Time-to-market is a critical factor for most software products. If you’re writing internal software for a business, budgetary concerns are equally critical. You can workaround most of the drawbacks I’ve identified above, but it will cost you time and money.
More importantly, all these technical workarounds distract you from addressing the real needs of your customers. If you don’t focus on making something people want, it doesn’t matter how scalable your database is, because you won’t have any customers to fill up the database.
The hype around the new data stores seems to be a case of premature optimization, yet we all know Donald Knuth’s famous quote, “Premature optimization is the root of all evil.” Why not wait and address super-scalability once you’ve created a super product and have generated super cash flow?
10. SimpleDB is useful, but only in certain contexts.

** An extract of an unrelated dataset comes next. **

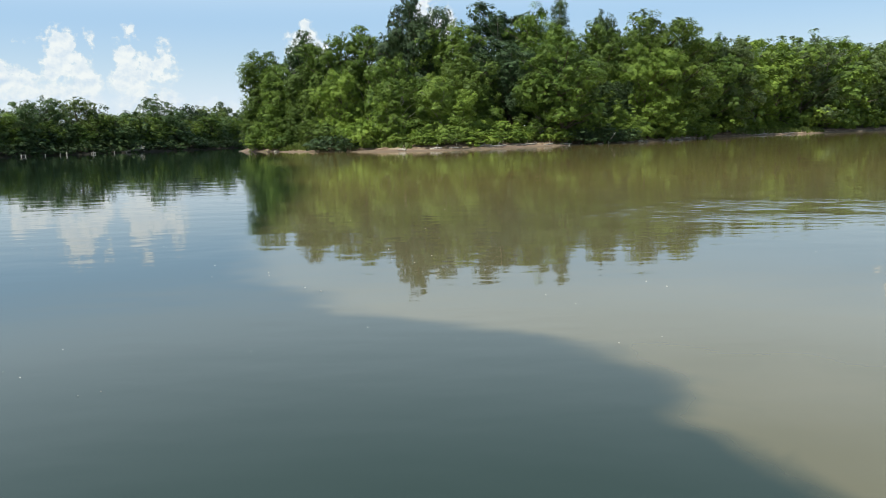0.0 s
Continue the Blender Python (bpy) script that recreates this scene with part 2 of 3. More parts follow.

Everyone’s assuming that SimpleDB was designed to be a general-purpose replacement for OLTP database servers. I don’t think it was ever intended for that purpose. SimpleDB’s architecture is similar to Dynamo, Amazon’s internal “highly-available key-value store.” One of its main distinguishing features is the flexible schema: the ability to add custom fields to individual records, and to store multiple values in each field.
If you’re working with “semi-structured” data, then this is actually incredibly useful. For example, it’s an awesome way to persist web application sessions. You can avoid the overhead of marshaling the object-oriented session data into columns and rows, and many of the drawbacks above don’t apply because you don’t generally query sessions like you query more typical relational data.
Amazon SimpleDB, Apache CouchDB, and the Google Datastore API aren’t bad products. But we do them a disservice when we construe them to be replacements for general-purpose databases. Used carefully, they can help your organization. But used indiscriminately, you’ll create a lot more work for your programmers and you’ll make your application perform even worse.